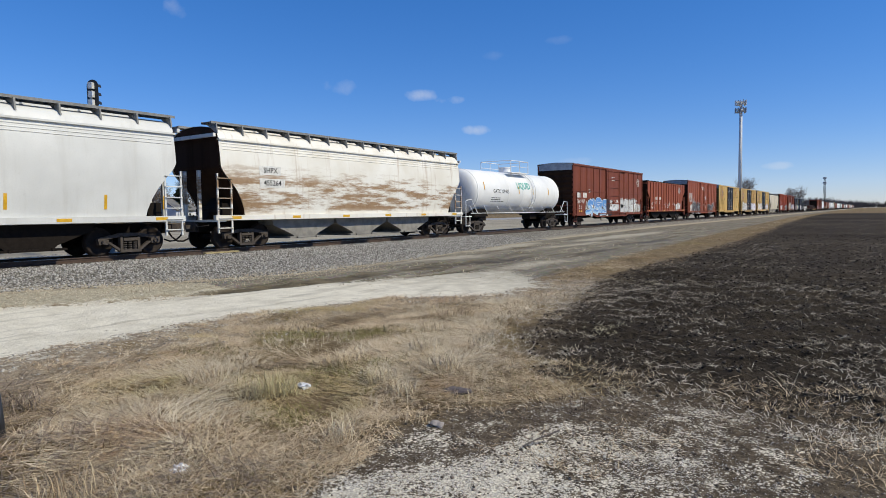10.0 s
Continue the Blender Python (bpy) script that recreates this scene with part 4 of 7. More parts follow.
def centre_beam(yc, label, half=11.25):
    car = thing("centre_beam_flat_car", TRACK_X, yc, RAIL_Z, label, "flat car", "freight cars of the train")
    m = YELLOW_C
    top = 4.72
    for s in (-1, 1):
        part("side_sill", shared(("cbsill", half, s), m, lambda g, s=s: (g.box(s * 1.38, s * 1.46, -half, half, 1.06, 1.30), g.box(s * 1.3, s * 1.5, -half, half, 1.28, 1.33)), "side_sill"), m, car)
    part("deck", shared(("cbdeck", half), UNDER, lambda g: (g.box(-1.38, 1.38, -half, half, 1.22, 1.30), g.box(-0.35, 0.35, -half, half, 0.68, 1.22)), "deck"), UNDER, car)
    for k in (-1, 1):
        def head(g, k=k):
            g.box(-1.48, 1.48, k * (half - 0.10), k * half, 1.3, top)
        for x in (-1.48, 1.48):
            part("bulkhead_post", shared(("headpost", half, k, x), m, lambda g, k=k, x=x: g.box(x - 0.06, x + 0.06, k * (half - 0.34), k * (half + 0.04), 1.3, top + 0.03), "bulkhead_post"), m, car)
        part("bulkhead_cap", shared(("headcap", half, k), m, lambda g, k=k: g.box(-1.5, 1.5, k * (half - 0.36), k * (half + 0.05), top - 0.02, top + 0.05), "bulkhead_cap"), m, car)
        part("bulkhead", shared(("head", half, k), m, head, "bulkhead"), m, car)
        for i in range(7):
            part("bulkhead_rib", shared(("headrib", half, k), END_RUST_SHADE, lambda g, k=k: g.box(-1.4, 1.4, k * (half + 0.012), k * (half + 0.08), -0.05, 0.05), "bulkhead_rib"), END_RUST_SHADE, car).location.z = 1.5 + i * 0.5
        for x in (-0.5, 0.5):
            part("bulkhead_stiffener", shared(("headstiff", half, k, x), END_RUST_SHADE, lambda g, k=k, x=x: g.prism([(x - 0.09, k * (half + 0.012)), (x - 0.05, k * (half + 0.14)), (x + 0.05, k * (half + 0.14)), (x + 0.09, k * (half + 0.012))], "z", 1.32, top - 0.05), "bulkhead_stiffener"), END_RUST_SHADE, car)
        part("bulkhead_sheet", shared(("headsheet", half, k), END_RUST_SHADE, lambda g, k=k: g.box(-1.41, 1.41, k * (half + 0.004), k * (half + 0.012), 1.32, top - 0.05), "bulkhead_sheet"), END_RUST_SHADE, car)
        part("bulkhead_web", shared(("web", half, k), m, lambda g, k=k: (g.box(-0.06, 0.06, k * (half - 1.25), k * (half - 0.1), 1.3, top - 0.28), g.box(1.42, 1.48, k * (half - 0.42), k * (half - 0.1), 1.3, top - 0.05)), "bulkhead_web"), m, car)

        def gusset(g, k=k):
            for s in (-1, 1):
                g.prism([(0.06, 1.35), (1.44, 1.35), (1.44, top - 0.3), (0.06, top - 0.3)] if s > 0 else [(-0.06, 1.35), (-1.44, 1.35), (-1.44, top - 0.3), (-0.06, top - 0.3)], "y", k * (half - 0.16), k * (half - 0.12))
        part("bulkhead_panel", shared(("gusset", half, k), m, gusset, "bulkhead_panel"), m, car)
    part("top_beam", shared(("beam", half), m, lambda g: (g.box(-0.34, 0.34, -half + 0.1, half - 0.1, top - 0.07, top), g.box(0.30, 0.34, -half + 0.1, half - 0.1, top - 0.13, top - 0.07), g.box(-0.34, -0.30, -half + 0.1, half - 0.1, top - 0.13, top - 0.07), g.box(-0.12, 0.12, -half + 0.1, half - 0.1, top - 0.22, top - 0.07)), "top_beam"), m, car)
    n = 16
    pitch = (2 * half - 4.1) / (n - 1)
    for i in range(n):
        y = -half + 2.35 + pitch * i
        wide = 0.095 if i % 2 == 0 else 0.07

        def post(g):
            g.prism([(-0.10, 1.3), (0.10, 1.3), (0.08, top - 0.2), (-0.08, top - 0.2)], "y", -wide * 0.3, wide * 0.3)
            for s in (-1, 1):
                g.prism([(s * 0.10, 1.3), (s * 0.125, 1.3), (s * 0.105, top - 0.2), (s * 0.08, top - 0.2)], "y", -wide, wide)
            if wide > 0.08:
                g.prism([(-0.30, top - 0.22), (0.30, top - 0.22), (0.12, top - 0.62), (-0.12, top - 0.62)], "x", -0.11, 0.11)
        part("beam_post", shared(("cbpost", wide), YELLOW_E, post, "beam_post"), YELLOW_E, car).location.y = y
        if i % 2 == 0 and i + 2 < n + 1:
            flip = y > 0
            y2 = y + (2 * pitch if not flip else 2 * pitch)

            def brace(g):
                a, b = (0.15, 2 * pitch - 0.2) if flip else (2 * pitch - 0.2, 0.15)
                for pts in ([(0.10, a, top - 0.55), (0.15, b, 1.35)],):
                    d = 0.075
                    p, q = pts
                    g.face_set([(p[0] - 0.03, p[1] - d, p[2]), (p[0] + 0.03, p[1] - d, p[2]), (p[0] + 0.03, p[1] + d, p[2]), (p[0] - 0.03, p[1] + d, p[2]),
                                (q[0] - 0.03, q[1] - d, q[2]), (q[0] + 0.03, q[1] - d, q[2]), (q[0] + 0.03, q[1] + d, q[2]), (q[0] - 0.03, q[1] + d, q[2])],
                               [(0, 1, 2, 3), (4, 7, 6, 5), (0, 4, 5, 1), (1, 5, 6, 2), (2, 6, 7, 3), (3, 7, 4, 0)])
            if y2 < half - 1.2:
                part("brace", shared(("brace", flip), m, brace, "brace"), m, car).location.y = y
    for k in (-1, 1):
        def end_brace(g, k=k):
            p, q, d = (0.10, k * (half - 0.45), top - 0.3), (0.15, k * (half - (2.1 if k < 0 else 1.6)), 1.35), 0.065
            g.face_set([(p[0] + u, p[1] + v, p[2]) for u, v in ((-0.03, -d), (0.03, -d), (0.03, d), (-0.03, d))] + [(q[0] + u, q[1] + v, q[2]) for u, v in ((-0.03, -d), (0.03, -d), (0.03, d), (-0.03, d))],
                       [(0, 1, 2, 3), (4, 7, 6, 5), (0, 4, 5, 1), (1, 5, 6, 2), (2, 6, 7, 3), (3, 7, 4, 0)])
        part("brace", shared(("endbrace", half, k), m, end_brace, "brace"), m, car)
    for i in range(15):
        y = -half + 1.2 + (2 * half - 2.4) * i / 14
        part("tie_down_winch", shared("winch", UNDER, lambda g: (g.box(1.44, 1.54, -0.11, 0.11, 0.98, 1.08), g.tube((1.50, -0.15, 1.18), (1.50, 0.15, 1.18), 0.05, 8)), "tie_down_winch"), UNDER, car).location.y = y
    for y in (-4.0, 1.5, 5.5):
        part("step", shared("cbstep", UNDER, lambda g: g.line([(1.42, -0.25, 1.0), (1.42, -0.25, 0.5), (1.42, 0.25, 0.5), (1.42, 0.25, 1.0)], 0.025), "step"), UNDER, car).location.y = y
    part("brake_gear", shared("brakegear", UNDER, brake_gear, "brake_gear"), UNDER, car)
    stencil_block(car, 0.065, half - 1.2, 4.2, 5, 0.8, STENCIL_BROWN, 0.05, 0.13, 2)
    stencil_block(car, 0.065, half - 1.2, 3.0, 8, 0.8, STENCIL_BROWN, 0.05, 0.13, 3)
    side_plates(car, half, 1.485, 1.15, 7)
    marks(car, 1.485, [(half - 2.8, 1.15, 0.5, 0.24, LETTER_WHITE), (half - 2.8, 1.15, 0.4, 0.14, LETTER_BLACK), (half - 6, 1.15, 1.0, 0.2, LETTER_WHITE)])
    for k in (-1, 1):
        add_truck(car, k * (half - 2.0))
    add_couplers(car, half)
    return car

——

Given request ▸
Extract every line of the data exactly; pictures stay out.

Result ▸
10.0 s
Continue the Blender Python (bpy) script that recreates this scene with part 4 of 7. More parts follow.
def centre_beam(yc, label, half=11.25):
    car = thing("centre_beam_flat_car", TRACK_X, yc, RAIL_Z, label, "flat car", "freight cars of the train")
    m = YELLOW_C
    top = 4.72
    for s in (-1, 1):
        part("side_sill", shared(("cbsill", half, s), m, lambda g, s=s: (g.box(s * 1.38, s * 1.46, -half, half, 1.06, 1.30), g.box(s * 1.3, s * 1.5, -half, half, 1.28, 1.33)), "side_sill"), m, car)
    part("deck", shared(("cbdeck", half), UNDER, lambda g: (g.box(-1.38, 1.38, -half, half, 1.22, 1.30), g.box(-0.35, 0.35, -half, half, 0.68, 1.22)), "deck"), UNDER, car)
    for k in (-1, 1):
        def head(g, k=k):
            g.box(-1.48, 1.48, k * (half - 0.10), k * half, 1.3, top)
        for x in (-1.48, 1.48):
            part("bulkhead_post", shared(("headpost", half, k, x), m, lambda g, k=k, x=x: g.box(x - 0.06, x + 0.06, k * (half - 0.34), k * (half + 0.04), 1.3, top + 0.03), "bulkhead_post"), m, car)
        part("bulkhead_cap", shared(("headcap", half, k), m, lambda g, k=k: g.box(-1.5, 1.5, k * (half - 0.36), k * (half + 0.05), top - 0.02, top + 0.05), "bulkhead_cap"), m, car)
        part("bulkhead", shared(("head", half, k), m, head, "bulkhead"), m, car)
        for i in range(7):
            part("bulkhead_rib", shared(("headrib", half, k), END_RUST_SHADE, lambda g, k=k: g.box(-1.4, 1.4, k * (half + 0.012), k * (half + 0.08), -0.05, 0.05), "bulkhead_rib"), END_RUST_SHADE, car).location.z = 1.5 + i * 0.5
        for x in (-0.5, 0.5):
            part("bulkhead_stiffener", shared(("headstiff", half, k, x), END_RUST_SHADE, lambda g, k=k, x=x: g.prism([(x - 0.09, k * (half + 0.012)), (x - 0.05, k * (half + 0.14)), (x + 0.05, k * (half + 0.14)), (x + 0.09, k * (half + 0.012))], "z", 1.32, top - 0.05), "bulkhead_stiffener"), END_RUST_SHADE, car)
        part("bulkhead_sheet", shared(("headsheet", half, k), END_RUST_SHADE, lambda g, k=k: g.box(-1.41, 1.41, k * (half + 0.004), k * (half + 0.012), 1.32, top - 0.05), "bulkhead_sheet"), END_RUST_SHADE, car)
        part("bulkhead_web", shared(("web", half, k), m, lambda g, k=k: (g.box(-0.06, 0.06, k * (half - 1.25), k * (half - 0.1), 1.3, top - 0.28), g.box(1.42, 1.48, k * (half - 0.42), k * (half - 0.1), 1.3, top - 0.05)), "bulkhead_web"), m, car)

        def gusset(g, k=k):
            for s in (-1, 1):
                g.prism([(0.06, 1.35), (1.44, 1.35), (1.44, top - 0.3), (0.06, top - 0.3)] if s > 0 else [(-0.06, 1.35), (-1.44, 1.35), (-1.44, top - 0.3), (-0.06, top - 0.3)], "y", k * (half - 0.16), k * (half - 0.12))
        part("bulkhead_panel", shared(("gusset", half, k), m, gusset, "bulkhead_panel"), m, car)
    part("top_beam", shared(("beam", half), m, lambda g: (g.box(-0.34, 0.34, -half + 0.1, half - 0.1, top - 0.07, top), g.box(0.30, 0.34, -half + 0.1, half - 0.1, top - 0.13, top - 0.07), g.box(-0.34, -0.30, -half + 0.1, half - 0.1, top - 0.13, top - 0.07), g.box(-0.12, 0.12, -half + 0.1, half - 0.1, top - 0.22, top - 0.07)), "top_beam"), m, car)
    n = 16
    pitch = (2 * half - 4.1) / (n - 1)
    for i in range(n):
        y = -half + 2.35 + pitch * i
        wide = 0.095 if i % 2 == 0 else 0.07

        def post(g):
            g.prism([(-0.10, 1.3), (0.10, 1.3), (0.08, top - 0.2), (-0.08, top - 0.2)], "y", -wide * 0.3, wide * 0.3)
            for s in (-1, 1):
                g.prism([(s * 0.10, 1.3), (s * 0.125, 1.3), (s * 0.105, top - 0.2), (s * 0.08, top - 0.2)], "y", -wide, wide)
            if wide > 0.08:
                g.prism([(-0.30, top - 0.22), (0.30, top - 0.22), (0.12, top - 0.62), (-0.12, top - 0.62)], "x", -0.11, 0.11)
        part("beam_post", shared(("cbpost", wide), YELLOW_E, post, "beam_post"), YELLOW_E, car).location.y = y
        if i % 2 == 0 and i + 2 < n + 1:
            flip = y > 0
            y2 = y + (2 * pitch if not flip else 2 * pitch)

            def brace(g):
                a, b = (0.15, 2 * pitch - 0.2) if flip else (2 * pitch - 0.2, 0.15)
                for pts in ([(0.10, a, top - 0.55), (0.15, b, 1.35)],):
                    d = 0.075
                    p, q = pts
                    g.face_set([(p[0] - 0.03, p[1] - d, p[2]), (p[0] + 0.03, p[1] - d, p[2]), (p[0] + 0.03, p[1] + d, p[2]), (p[0] - 0.03, p[1] + d, p[2]),
                                (q[0] - 0.03, q[1] - d, q[2]), (q[0] + 0.03, q[1] - d, q[2]), (q[0] + 0.03, q[1] + d, q[2]), (q[0] - 0.03, q[1] + d, q[2])],
                               [(0, 1, 2, 3), (4, 7, 6, 5), (0, 4, 5, 1), (1, 5, 6, 2), (2, 6, 7, 3), (3, 7, 4, 0)])
            if y2 < half - 1.2:
                part("brace", shared(("brace", flip), m, brace, "brace"), m, car).location.y = y
    for k in (-1, 1):
        def end_brace(g, k=k):
            p, q, d = (0.10, k * (half - 0.45), top - 0.3), (0.15, k * (half - (2.1 if k < 0 else 1.6)), 1.35), 0.065
            g.face_set([(p[0] + u, p[1] + v, p[2]) for u, v in ((-0.03, -d), (0.03, -d), (0.03, d), (-0.03, d))] + [(q[0] + u, q[1] + v, q[2]) for u, v in ((-0.03, -d), (0.03, -d), (0.03, d), (-0.03, d))],
                       [(0, 1, 2, 3), (4, 7, 6, 5), (0, 4, 5, 1), (1, 5, 6, 2), (2, 6, 7, 3), (3, 7, 4, 0)])
        part("brace", shared(("endbrace", half, k), m, end_brace, "brace"), m, car)
    for i in range(15):
        y = -half + 1.2 + (2 * half - 2.4) * i / 14
        part("tie_down_winch", shared("winch", UNDER, lambda g: (g.box(1.44, 1.54, -0.11, 0.11, 0.98, 1.08), g.tube((1.50, -0.15, 1.18), (1.50, 0.15, 1.18), 0.05, 8)), "tie_down_winch"), UNDER, car).location.y = y
    for y in (-4.0, 1.5, 5.5):
        part("step", shared("cbstep", UNDER, lambda g: g.line([(1.42, -0.25, 1.0), (1.42, -0.25, 0.5), (1.42, 0.25, 0.5), (1.42, 0.25, 1.0)], 0.025), "step"), UNDER, car).location.y = y
    part("brake_gear", shared("brakegear", UNDER, brake_gear, "brake_gear"), UNDER, car)
    stencil_block(car, 0.065, half - 1.2, 4.2, 5, 0.8, STENCIL_BROWN, 0.05, 0.13, 2)
    stencil_block(car, 0.065, half - 1.2, 3.0, 8, 0.8, STENCIL_BROWN, 0.05, 0.13, 3)
    side_plates(car, half, 1.485, 1.15, 7)
    marks(car, 1.485, [(half - 2.8, 1.15, 0.5, 0.24, LETTER_WHITE), (half - 2.8, 1.15, 0.4, 0.14, LETTER_BLACK), (half - 6, 1.15, 1.0, 0.2, LETTER_WHITE)])
    for k in (-1, 1):
        add_truck(car, k * (half - 2.0))
    add_couplers(car, half)
    return car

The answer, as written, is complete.